I spend chunks of time on Tuesday and Wednesday on sermon preparation, working through the passage so that by Thursday I can write the sermon itself. I need to give my outline to our secretary on Friday morning, so I plan my week to work accordingly.
Tomorrow I'm going to go into the office and remove all the inserts from the bulletins and replace them with new ones. Why? No, not because I seriously need counseling, but because the sermon has changed. This happens rarely, but it happened today. I spent 6-7 hours trying to wrestle a sermon into submission. I suplexed it, gave it a flying elbow, tried for a leg drop, and went for the power slam, but it wiggled out every time.
For some reason this one is a hard one. I'm in the early stages of what will probably be a longer series on Romans. I'm preaching from a great text on Sunday (1:16-17). I think I understand the concepts Paul presents, but putting them into a communicable form has been hard. I'm not sure why.
We live in a day when doctrine means little to even some in ministry, let alone the average person who will listen to our sermons. That means that phenomenal and foundational concepts like justification and imputation need to be explained in such a way that is both understandable and accurate.
In addition, our typical evangelical gospel presentation (TEGP) of "just invite Jesus to take over your life" is light years away from faith in the finished work of Christ for the forgiveness of sins. And you know what, it ain't just another way of saying the same thing no matter who says it.

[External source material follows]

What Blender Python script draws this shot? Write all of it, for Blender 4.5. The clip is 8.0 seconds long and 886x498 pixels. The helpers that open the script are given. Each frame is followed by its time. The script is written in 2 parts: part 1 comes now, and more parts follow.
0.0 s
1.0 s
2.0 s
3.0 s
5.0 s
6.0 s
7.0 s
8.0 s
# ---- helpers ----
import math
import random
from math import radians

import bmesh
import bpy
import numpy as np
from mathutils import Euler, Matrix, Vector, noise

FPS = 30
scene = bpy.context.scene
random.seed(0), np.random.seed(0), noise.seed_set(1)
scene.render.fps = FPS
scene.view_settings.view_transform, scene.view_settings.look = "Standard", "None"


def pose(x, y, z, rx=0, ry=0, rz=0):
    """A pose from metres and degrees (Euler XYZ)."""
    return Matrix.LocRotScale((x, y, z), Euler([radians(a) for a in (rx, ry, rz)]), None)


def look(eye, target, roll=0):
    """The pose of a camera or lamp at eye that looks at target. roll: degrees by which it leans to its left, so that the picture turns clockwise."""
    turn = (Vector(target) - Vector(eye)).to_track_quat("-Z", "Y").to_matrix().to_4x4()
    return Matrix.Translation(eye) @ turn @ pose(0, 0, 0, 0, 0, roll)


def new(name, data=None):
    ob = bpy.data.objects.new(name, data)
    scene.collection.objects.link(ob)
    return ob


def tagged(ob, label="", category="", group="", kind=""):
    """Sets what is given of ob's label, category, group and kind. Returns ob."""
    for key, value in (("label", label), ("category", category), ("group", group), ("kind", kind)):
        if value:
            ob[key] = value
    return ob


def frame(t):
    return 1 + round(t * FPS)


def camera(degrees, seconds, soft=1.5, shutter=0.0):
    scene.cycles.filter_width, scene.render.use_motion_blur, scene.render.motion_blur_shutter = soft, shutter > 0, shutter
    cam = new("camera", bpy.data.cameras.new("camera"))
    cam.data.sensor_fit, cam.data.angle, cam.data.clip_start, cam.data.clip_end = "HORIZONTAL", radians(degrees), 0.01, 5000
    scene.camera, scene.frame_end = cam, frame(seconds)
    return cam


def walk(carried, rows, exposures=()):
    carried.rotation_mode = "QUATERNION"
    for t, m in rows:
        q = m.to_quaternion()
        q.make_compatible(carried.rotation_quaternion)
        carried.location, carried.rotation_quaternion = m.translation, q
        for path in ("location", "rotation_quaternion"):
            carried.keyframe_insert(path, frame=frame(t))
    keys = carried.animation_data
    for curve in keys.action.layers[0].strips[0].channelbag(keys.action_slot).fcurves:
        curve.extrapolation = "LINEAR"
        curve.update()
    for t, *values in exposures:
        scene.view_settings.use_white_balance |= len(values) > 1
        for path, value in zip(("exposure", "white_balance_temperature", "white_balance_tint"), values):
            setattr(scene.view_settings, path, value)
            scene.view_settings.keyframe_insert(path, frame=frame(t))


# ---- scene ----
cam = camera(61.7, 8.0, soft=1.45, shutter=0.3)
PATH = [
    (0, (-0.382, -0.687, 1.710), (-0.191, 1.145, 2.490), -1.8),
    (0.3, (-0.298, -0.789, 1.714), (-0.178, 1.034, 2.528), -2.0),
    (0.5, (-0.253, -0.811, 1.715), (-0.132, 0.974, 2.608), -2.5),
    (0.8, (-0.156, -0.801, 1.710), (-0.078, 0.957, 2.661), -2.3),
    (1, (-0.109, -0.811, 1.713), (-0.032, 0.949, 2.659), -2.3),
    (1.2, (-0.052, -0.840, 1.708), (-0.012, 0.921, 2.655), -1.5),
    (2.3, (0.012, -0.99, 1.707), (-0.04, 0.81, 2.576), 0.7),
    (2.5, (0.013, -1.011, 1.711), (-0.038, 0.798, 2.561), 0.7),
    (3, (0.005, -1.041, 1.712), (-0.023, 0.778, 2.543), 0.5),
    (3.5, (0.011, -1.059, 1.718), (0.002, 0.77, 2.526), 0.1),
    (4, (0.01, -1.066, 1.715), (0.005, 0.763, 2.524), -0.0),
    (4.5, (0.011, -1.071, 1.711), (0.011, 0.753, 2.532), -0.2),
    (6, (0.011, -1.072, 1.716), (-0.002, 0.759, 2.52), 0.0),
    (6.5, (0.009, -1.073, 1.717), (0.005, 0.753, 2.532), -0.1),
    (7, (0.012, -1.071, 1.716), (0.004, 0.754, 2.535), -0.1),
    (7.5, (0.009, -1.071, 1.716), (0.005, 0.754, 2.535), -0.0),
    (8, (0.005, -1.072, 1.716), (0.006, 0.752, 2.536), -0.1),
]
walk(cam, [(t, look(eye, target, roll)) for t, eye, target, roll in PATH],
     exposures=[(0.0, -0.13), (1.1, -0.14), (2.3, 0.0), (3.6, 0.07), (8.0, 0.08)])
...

I'm still not settled on my final draft. On Saturdays I usually tweak and prep my powerpoint slides. Tomorrow is going to be more than tweaking. But this passage is about important stuff and it is too key for my dear people not to understand. So if you're a reader passing by today, pray that God enables me. I don't believe in ripping off someone else's presentation - for moral and pragmatic reasons. If things are true to form, this one will marinate overnight and I'll wake up with an "AHA!" moment.

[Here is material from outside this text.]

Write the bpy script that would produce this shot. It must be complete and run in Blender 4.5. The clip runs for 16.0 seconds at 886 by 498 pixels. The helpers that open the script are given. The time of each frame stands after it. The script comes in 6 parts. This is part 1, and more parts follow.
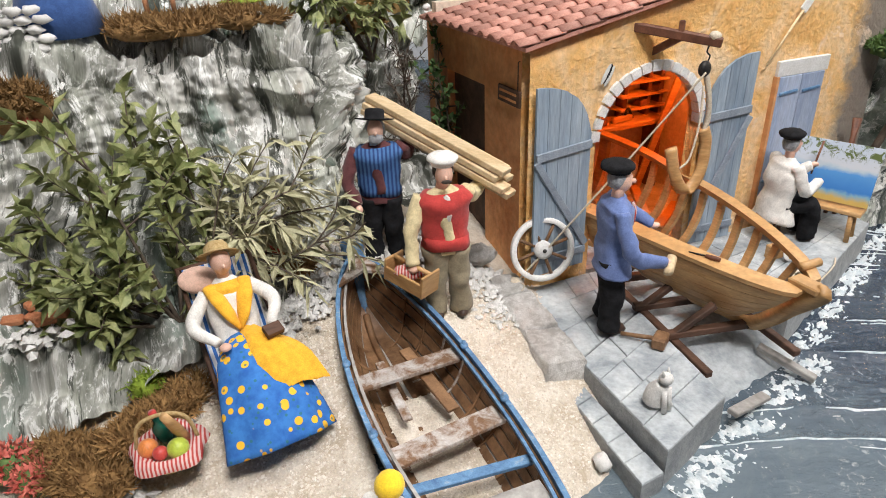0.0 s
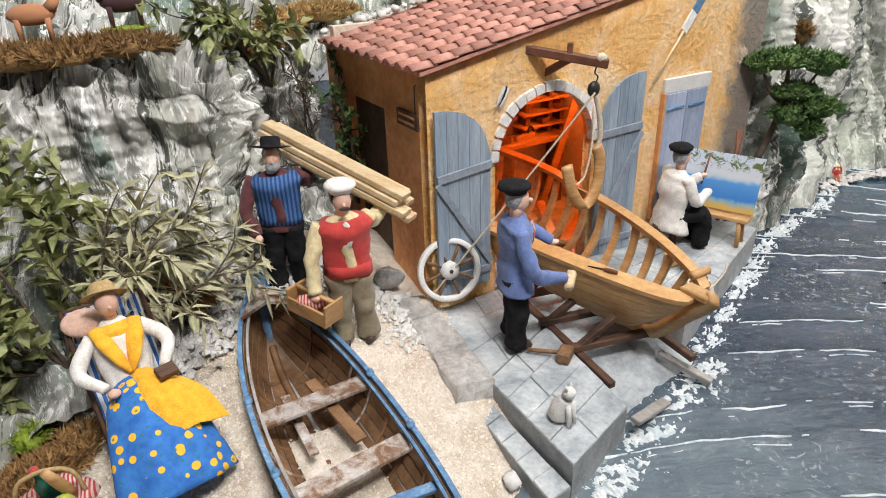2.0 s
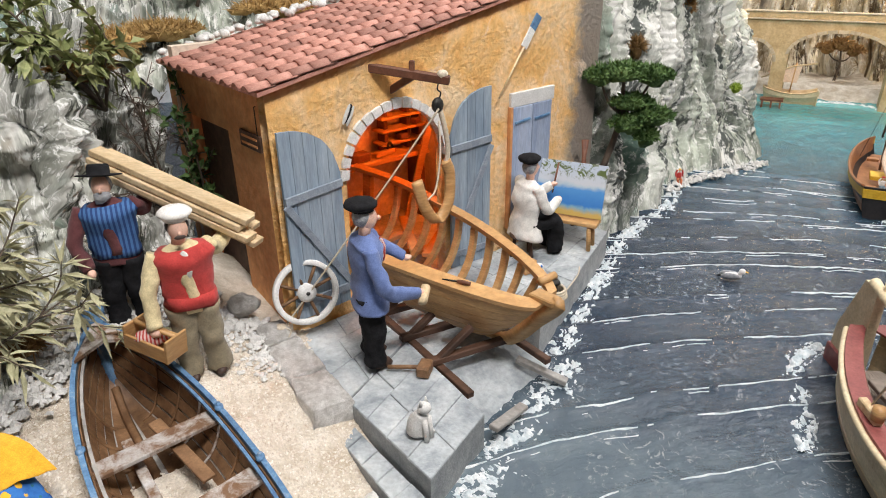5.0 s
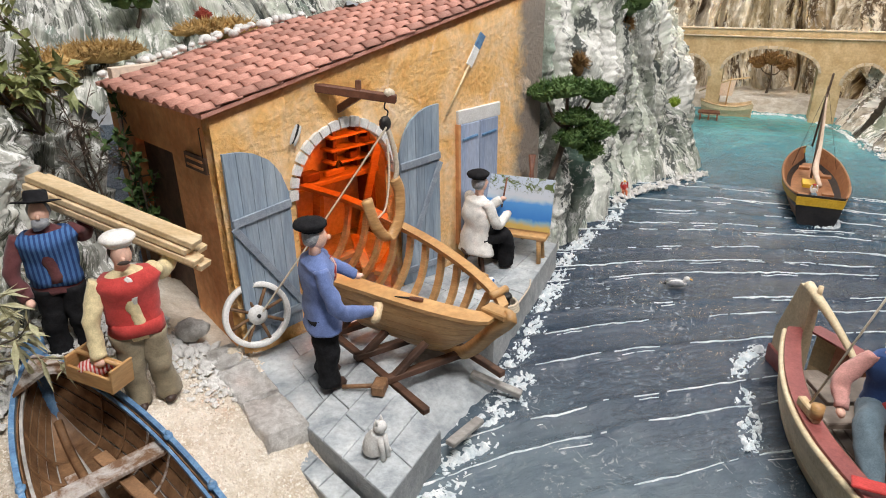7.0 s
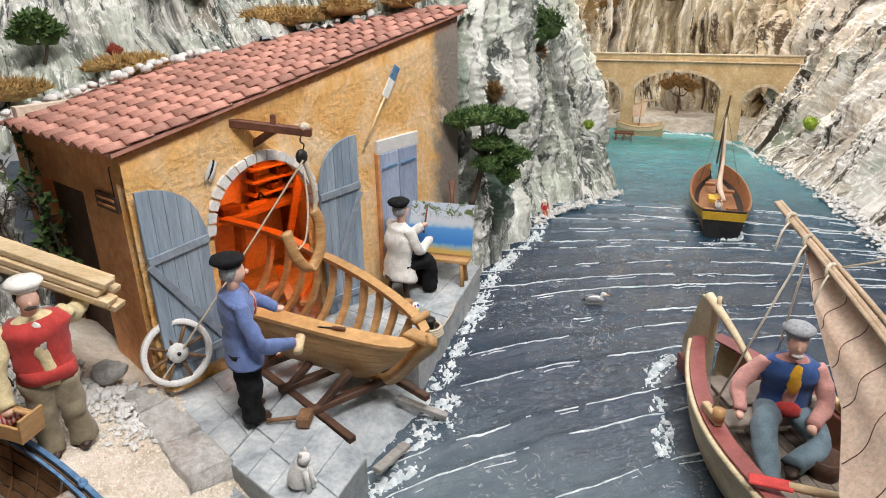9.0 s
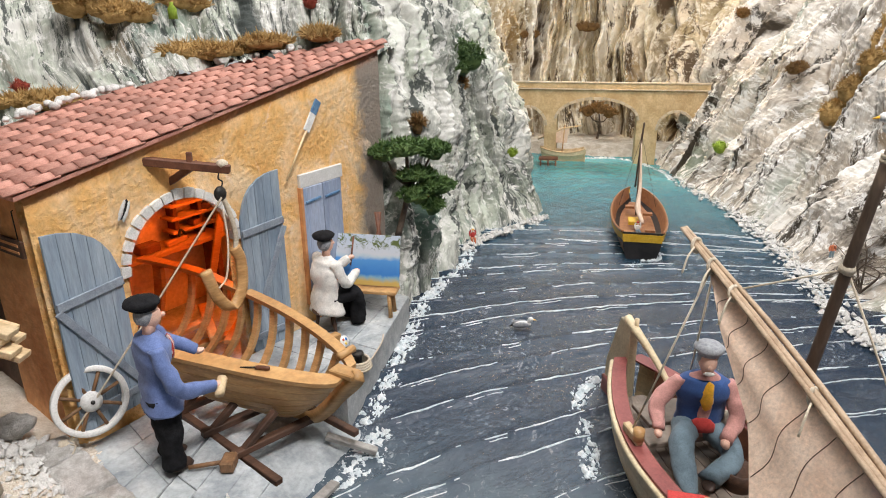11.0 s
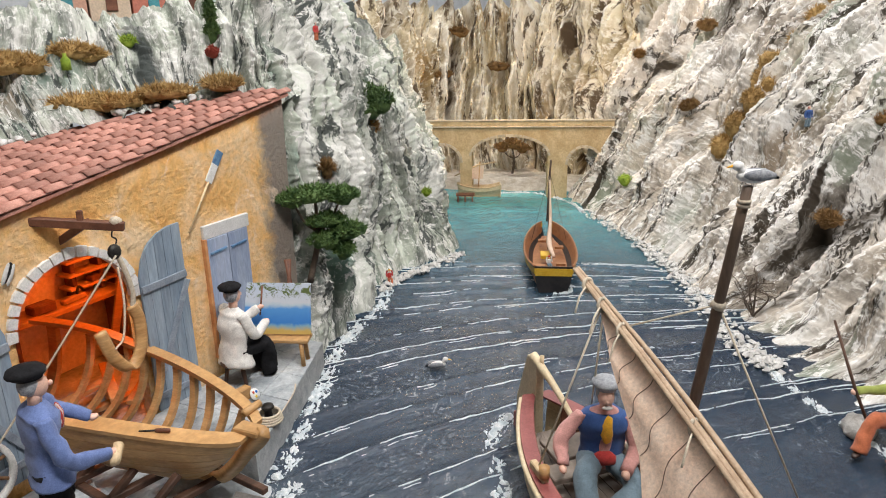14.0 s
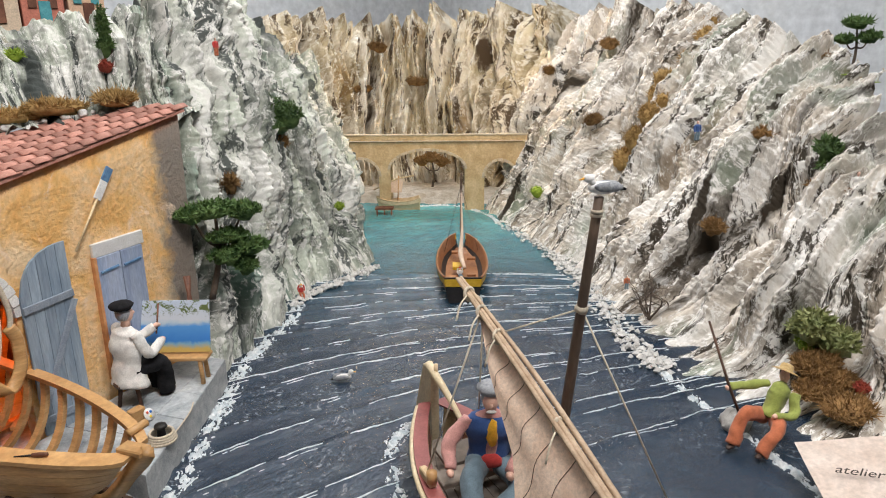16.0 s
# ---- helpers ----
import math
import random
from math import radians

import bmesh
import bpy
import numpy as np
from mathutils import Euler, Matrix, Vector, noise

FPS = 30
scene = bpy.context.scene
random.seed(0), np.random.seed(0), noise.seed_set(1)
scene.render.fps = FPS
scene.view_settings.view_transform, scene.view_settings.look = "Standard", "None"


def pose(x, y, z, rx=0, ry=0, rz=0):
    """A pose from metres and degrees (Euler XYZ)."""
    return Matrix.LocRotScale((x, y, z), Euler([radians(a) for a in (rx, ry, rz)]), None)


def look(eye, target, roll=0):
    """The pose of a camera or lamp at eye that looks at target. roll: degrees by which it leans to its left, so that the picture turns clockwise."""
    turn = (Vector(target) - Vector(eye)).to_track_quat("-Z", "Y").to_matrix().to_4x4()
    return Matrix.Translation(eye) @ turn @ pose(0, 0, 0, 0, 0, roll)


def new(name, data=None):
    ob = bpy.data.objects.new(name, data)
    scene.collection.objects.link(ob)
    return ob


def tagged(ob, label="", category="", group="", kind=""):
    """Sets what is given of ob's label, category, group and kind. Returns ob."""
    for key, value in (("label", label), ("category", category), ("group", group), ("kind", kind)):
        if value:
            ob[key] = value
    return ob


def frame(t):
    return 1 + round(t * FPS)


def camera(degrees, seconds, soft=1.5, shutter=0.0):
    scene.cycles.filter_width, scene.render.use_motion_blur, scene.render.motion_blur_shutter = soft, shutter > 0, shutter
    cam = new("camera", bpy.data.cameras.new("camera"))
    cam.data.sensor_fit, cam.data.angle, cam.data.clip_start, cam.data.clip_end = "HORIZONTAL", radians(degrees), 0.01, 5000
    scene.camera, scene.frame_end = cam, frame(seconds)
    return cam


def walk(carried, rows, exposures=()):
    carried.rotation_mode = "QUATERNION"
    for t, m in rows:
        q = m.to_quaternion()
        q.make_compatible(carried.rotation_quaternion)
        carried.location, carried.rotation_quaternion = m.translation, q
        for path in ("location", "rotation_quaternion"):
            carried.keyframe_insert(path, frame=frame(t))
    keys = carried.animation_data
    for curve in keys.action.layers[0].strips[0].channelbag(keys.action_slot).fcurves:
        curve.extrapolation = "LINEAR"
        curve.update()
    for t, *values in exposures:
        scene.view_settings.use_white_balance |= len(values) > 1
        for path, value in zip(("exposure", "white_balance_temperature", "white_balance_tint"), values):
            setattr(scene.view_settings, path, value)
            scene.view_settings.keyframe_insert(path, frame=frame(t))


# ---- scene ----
cam = camera(67.9, 16.0, soft=1.0)
PATH = [
    (0, (0.184, 0.011, 0.658), (0.105, 1.785, -0.262), -2.2),
    (0.5, (0.192, 0.012, 0.662), (0.164, 1.789, -0.255), -2.2),
    (1, (0.197, 0.017, 0.665), (0.219, 1.802, -0.237), -2.2),
    (1.5, (0.207, 0.02, 0.666), (0.282, 1.808, -0.227), -2.1),
    (2, (0.222, 0.019, 0.668), (0.361, 1.807, -0.219), -1.8),
    (2.5, (0.23, 0.017, 0.668), (0.446, 1.8, -0.212), -1.2),
    (3, (0.24, 0.02, 0.669), (0.523, 1.794, -0.211), -1.0),
    (3.5, (0.262, 0.026, 0.664), (0.597, 1.787, -0.224), -0.9),
    (4, (0.275, 0.022, 0.666), (0.661, 1.776, -0.214), -0.9),
    (6.5, (0.287, 0.01, 0.672), (0.842, 1.747, -0.15), -0.8),
    (7, (0.288, 0.008, 0.673), (0.887, 1.735, -0.139), -0.8),
    (7.5, (0.295, 0.0, 0.676), (0.94, 1.72, -0.115), -0.8),
    (8, (0.299, -0.006, 0.679), (0.986, 1.703, -0.101), -1.0),
    (8.5, (0.304, -0.013, 0.683), (1.04, 1.68, -0.086), -1.1),
    (9, (0.307, -0.022, 0.69), (1.093, 1.656, -0.062), -0.9),
    (11.5, (0.33, -0.037, 0.706), (1.338, 1.553, 0.031), -0.8),
    (12, (0.336, -0.042, 0.709), (1.38, 1.528, 0.041), -0.9),
    (12.5, (0.341, -0.046, 0.715), (1.421, 1.506, 0.062), -0.8),
    (13, (0.347, -0.049, 0.722), (1.45, 1.495, 0.089), -1.1),
    (13.5, (0.351, -0.056, 0.729), (1.479, 1.477, 0.114), -1.1),
    (14, (0.357, -0.065, 0.731), (1.519, 1.45, 0.137), -1.0),
    (14.5, (0.369, -0.079, 0.736), (1.563, 1.418, 0.159), -1.2),
    (15, (0.387, -0.103, 0.736), (1.631, 1.359, 0.174), -1.1),
    (15.5, (0.397, -0.128, 0.737), (1.669, 1.311, 0.181), -1.1),
    (16, (0.4, -0.137, 0.736), (1.717, 1.261, 0.178), -0.5),
]
walk(cam, [(t, look(eye, target, roll)) for t, eye, target, roll in PATH], exposures=[(0, 0.05), (7, -0.06), (12.5, -0.12), (16, -0.26)])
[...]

Thanks to Jon Trainer for including a link to some resources on justification in his blog today that I discovered right at a time when I needed a brain prod. As John Calvin would have said, "What luck!!"
7 comments:
I'll pray for you Peter. I'm also planning to link to your post this evening. Peace.
If only more preachers would spend a little extra time "wrestling with a text". Too many preach the same old canned sermon year in and year out.
It's difficult to prepare sermons that are fresh, challenging, and scriptural. My hat is off to you for taking the high road.
I v mouser:
I think that what keeps it fresh is preaching expositorily rather than topically. My experience, anyway.
By the way, has anyone told you that you look a lot like that guy from Mad magazine??
Yes, I would say he does have a slight, just a slight now, resemblance to him...Who me?...worry. Thanks for the post Peter, its nice to get an insider look at the preparation of a sermon
I'll pray for you this afternoon, Peter.
In your experience, how do congregations respond to being fed doctrine? It must be tricky to hold their interest.
JP: You're welcome.
John: I don't feel that it is hard for them to listen. Telling them why this is important and making practical application is still a focus. In other words, the doctrine has to be fed to them in a pastoral, rather than an academic, manner.